Inmates Trained to Stop Overdoses and Save Lives

State expands overdose training pilot program in local detention centers.

Inmates in county jails are learning how to spot an overdose and administer naloxone, thanks to the expansion of a program to spread education and access to the lifesaving drug.

The Baltimore Sun reports:

Five counties, including Baltimore County, are receiving state funding to pay for naloxone kits as an expansion of a pilot program the state Department of Health and Mental Hygiene launched in Southern Maryland jails this year. Anne Arundel, Frederick, Harford and Washington counties are also getting new funding.

The idea is to target a high-risk population, said Erin Haas, local programs manager for overdose prevention at the state Behavioral Health Administration. Many local health departments already provide services within jails.

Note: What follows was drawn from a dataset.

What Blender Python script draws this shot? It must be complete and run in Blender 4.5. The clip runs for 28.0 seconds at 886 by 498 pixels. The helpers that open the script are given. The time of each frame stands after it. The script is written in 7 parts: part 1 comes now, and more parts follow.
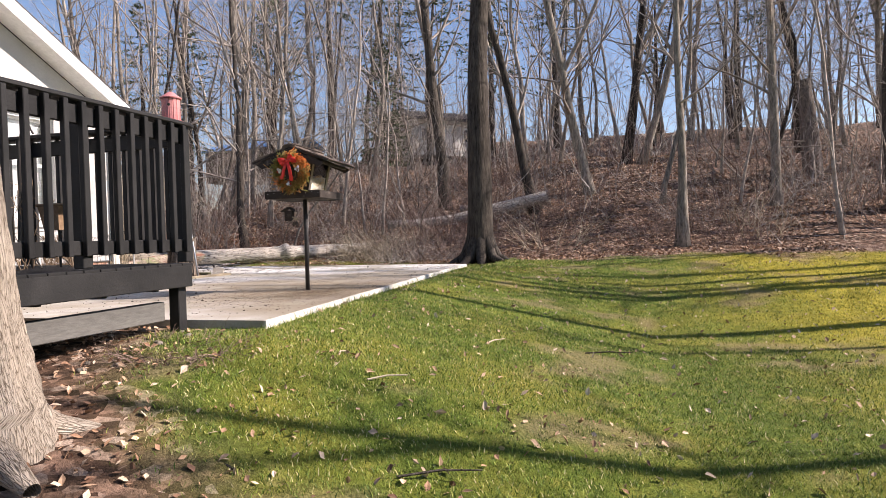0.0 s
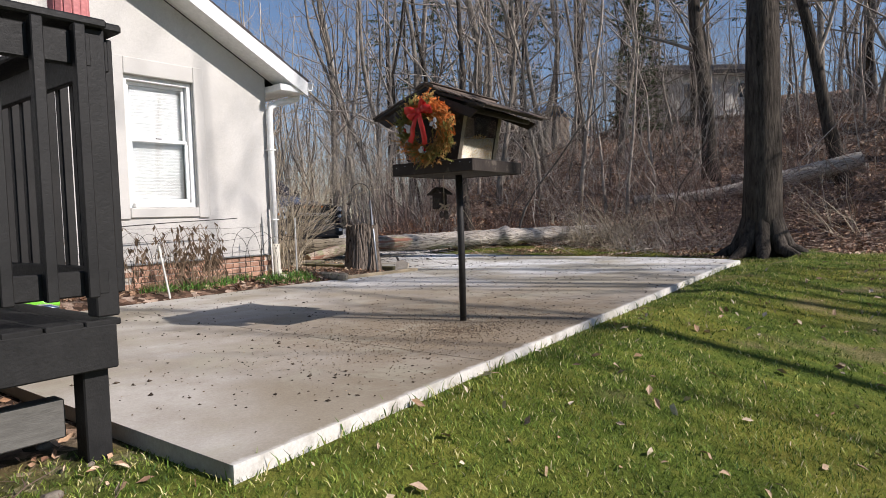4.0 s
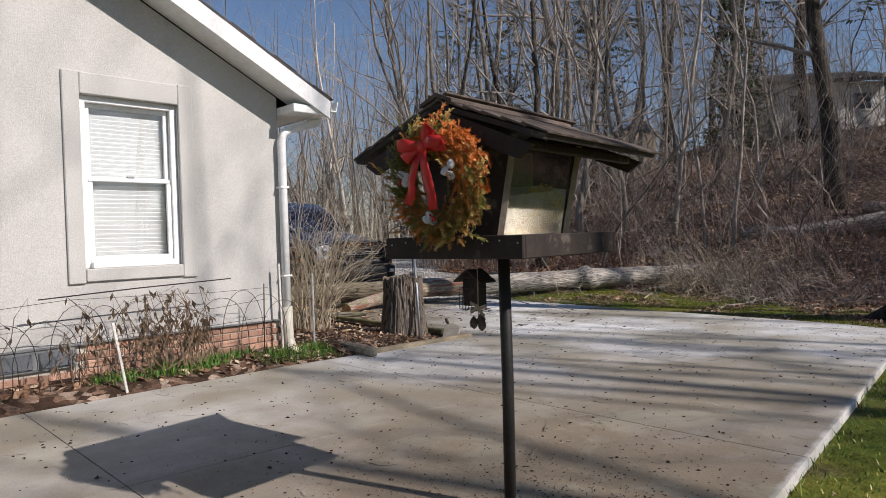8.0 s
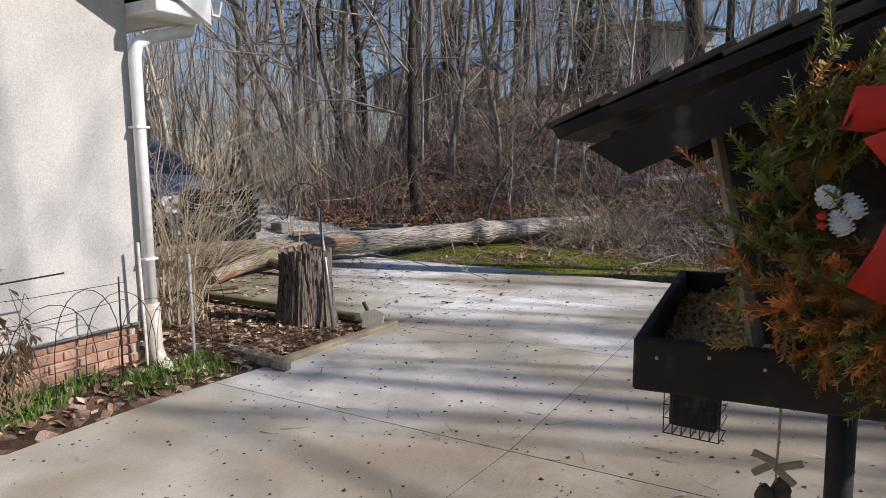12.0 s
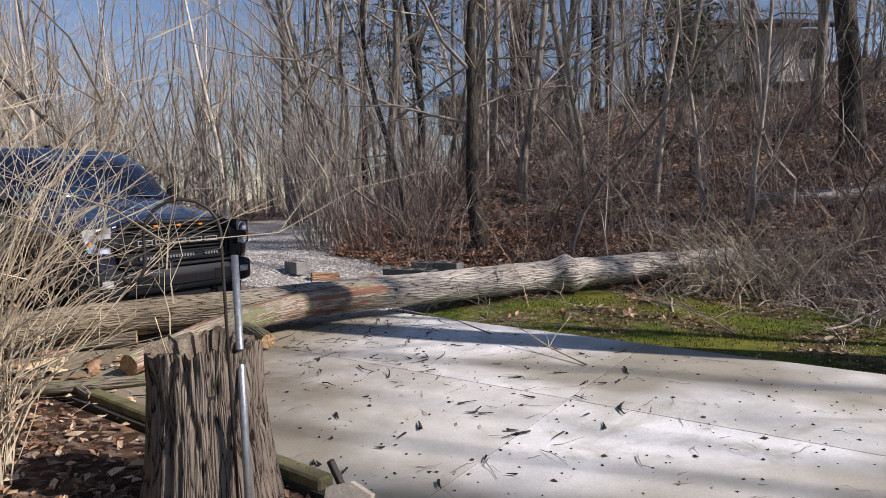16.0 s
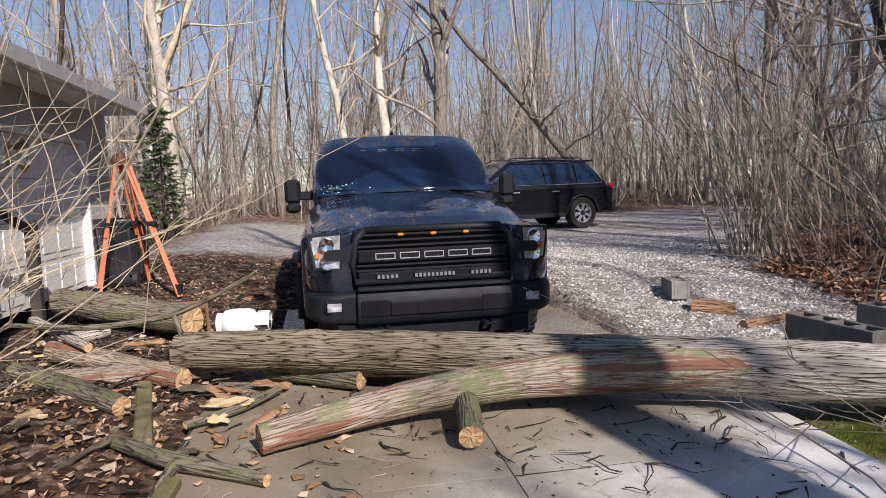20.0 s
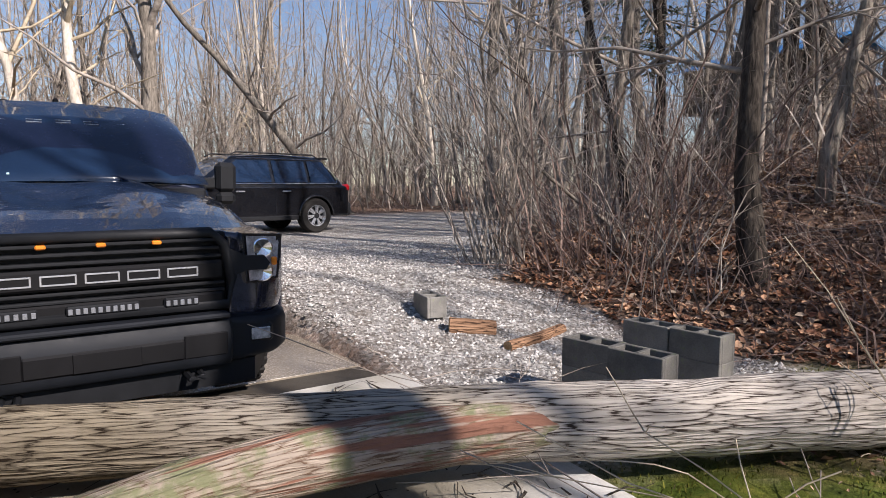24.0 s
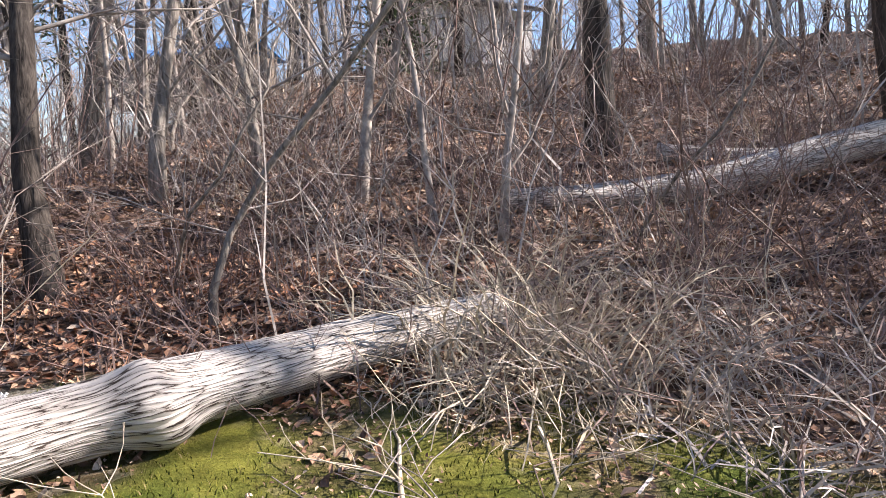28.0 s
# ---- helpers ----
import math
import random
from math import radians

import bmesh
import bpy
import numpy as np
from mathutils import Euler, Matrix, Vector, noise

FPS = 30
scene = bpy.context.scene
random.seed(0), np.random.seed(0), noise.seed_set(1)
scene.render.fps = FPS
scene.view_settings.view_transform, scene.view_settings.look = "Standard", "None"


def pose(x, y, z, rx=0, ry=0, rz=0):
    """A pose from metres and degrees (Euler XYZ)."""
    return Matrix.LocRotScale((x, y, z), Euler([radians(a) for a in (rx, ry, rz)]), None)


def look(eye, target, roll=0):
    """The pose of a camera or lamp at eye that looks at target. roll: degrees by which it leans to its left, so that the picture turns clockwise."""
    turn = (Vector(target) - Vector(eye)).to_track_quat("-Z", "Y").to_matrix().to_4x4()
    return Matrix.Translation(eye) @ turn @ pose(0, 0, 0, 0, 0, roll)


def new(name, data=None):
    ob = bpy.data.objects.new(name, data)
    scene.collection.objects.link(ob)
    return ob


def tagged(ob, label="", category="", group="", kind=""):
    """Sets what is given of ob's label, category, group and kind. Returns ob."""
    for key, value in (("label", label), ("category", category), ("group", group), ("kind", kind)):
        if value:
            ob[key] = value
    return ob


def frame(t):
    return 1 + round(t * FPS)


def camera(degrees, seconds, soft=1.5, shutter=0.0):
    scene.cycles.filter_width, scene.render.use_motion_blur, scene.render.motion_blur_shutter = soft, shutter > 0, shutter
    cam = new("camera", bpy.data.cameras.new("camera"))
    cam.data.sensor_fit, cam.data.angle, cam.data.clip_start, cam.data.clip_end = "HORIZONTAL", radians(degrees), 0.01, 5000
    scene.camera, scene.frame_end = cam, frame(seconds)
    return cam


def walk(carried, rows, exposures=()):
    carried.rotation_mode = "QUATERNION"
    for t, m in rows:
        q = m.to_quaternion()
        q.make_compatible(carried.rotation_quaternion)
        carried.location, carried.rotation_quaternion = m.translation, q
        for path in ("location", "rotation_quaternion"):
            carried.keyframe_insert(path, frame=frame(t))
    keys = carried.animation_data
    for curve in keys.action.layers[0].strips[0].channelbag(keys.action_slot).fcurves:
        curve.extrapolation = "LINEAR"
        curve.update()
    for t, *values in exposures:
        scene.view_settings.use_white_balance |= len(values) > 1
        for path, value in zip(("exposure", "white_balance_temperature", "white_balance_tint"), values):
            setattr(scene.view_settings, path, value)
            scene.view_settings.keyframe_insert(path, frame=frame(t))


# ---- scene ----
cam = camera(68.5, 28.0, 0.8)
PATH = [
    (0, (-0.107, 0.344, 0.664), (-0.662, 2.265, 0.625), -1.6),
    (0.5, (-0.291, 0.870, 0.651), (-0.996, 2.742, 0.603), 0.9),
    (1, (-0.378, 1.325, 0.720), (-1.148, 3.169, 0.645), 0),
    (1.5, (-0.427, 1.770, 0.790), (-1.448, 3.490, 0.815), -0.2),
    (2, (-0.576, 2.220, 0.797), (-1.607, 3.935, 0.818), 0.7),
    (2.5, (-0.671, 2.620, 0.810), (-1.697, 4.336, 0.784), -1.1),
    (3, (-0.702, 3.060, 0.796), (-1.847, 4.699, 0.747), -2.3),
    (3.5, (-0.876, 3.480, 0.825), (-2.098, 5.062, 0.740), -1.8),
    (5.5, (-1.401, 4.715, 1.017), (-2.715, 6.220, 0.917), -3.6),
    (6, (-1.605, 4.968, 1.091), (-2.999, 6.398, 1.000), -3.5),
    (6.5, (-1.682, 5.184, 1.161), (-3.114, 6.581, 1.184), -2.5),
    (7, (-1.906, 5.362, 1.203), (-3.259, 6.837, 1.220), -1),
    (7.5, (-2.121, 5.589, 1.229), (-3.418, 7.110, 1.208), -1.4),
    (8, (-2.276, 5.790, 1.294), (-3.698, 7.197, 1.255), -1.7),
    (8.5, (-2.517, 5.972, 1.351), (-3.963, 7.351, 1.281), -1.8),
    (9, (-2.807, 6.088, 1.405), (-4.070, 7.638, 1.356), -3.5),
    (9.5, (-3.024, 6.155, 1.460), (-4.320, 7.676, 1.377), -1.9),
    (10, (-3.220, 6.280, 1.502), (-4.607, 7.718, 1.423), -1.2),
    (10.5, (-3.506, 6.302, 1.570), (-4.650, 7.939, 1.465), -2.3),
    (11, (-3.717, 6.282, 1.590), (-4.737, 7.986, 1.346), -1.9),
    (11.5, (-4.000, 6.417, 1.603), (-5.061, 8.094, 1.352), 0),
    (13.5, (-5.116, 7.191, 1.569), (-5.818, 9.045, 1.301), -4.2),
    (14, (-5.353, 7.662, 1.593), (-6.200, 9.466, 1.425), -6.1),
    (14.5, (-5.544, 8.187, 1.556), (-6.522, 9.915, 1.315), -2.7),
    (15, (-5.740, 8.734, 1.500), (-6.674, 10.485, 1.250), -4.9),
    (15.5, (-5.893, 9.242, 1.456), (-6.946, 10.927, 1.223), -2.2),
    (16, (-6.105, 9.740, 1.432), (-7.296, 11.339, 1.263), -1.6),
    (16.5, (-6.227, 10.226, 1.386), (-7.593, 11.678, 1.223), -2.2),
    (17, (-6.169, 10.679, 1.388), (-7.779, 11.855, 1.226), -1.7),
    (17.5, (-6.420, 11.156, 1.393), (-8.099, 12.237, 1.273), -1.3),
    (18, (-6.609, 11.593, 1.382), (-8.385, 12.508, 1.281), -1.2),
    (18.5, (-6.773, 11.991, 1.383), (-8.630, 12.724, 1.259), -2),
    (19, (-7.077, 12.284, 1.423), (-8.947, 12.982, 1.294), -2.4),
    (19.5, (-7.306, 12.576, 1.463), (-9.211, 13.168, 1.305), -1.4),
    (20, (-7.511, 12.854, 1.527), (-9.472, 13.195, 1.340), -2),
    (20.5, (-7.841, 12.992, 1.548), (-9.770, 13.482, 1.353), -0.1),
    (22.5, (-8.349, 12.835, 1.604), (-10.332, 12.740, 1.360), -2.7),
    (23, (-8.776, 13.064, 1.506), (-10.752, 13.231, 1.254), -1.7),
    (23.5, (-8.900, 13.220, 1.460), (-10.767, 13.898, 1.222), -0.8),
    (24, (-8.901, 13.297, 1.476), (-10.561, 14.396, 1.281), 0),
    (24.5, (-8.865, 13.329, 1.479), (-10.390, 14.608, 1.280), -0.7),
    (25, (-8.851, 13.342, 1.455), (-10.316, 14.680, 1.209), -2.6),
    (25.5, (-8.759, 13.497, 1.426), (-9.940, 15.076, 1.094), -3.9),
    (26, (-8.523, 13.739, 1.442), (-9.441, 15.491, 1.150), -3.6),
    (26.5, (-8.377, 13.912, 1.462), (-8.830, 15.836, 1.151), -1.8),
    (27, (-8.212, 14.269, 1.487), (-8.491, 16.220, 1.149), -0.5),
    (27.5, (-7.902, 14.464, 1.516), (-8.377, 16.391, 1.265), -0.5),
    (28, (-7.667, 14.701, 1.517), (-8.091, 16.642, 1.284), -1.6),
]
EXPOSURES = [(t, e + 0.35, k - 100, q) for t, e, k, q in ((0, 0.8, 6750, 22), (2, 0.5, 6550, 18), (3.5, 0.25, 6350, 16), (5.5, -0.22, 6350, 16), (11, -0.1, 6350, 16), (14, 0.15, 6350, 17), (17, 0.1, 6350, 18), (22.5, 0.15, 6450, 18), (25, 0.5, 6450, 19), (26.5, 0.85, 6450, 20), (28, 1.3, 6350, 20))]
walk(cam, [(t, look(eye, target, roll)) for t, eye, target, roll in PATH], EXPOSURES)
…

The state is encouraging counties to consider having “peer recovery specialists” — those in recovery who are trained to help others — teach inmates about naloxone, she said.

Distributing naloxone to inmates being released was among the recommendations made last year by the state’s Heroin and Opioid Emergency Task Force. The state is now spending about $150,000 annually to do so, health officials said.

The article notes that inmates are “particularly susceptible to overdosing — without access to drugs in jail” as the lack of access to drugs contributes to a drop in tolerance levels. This as well as the fact they often associate with other drug users, makes them prime candidates for this overdose response program.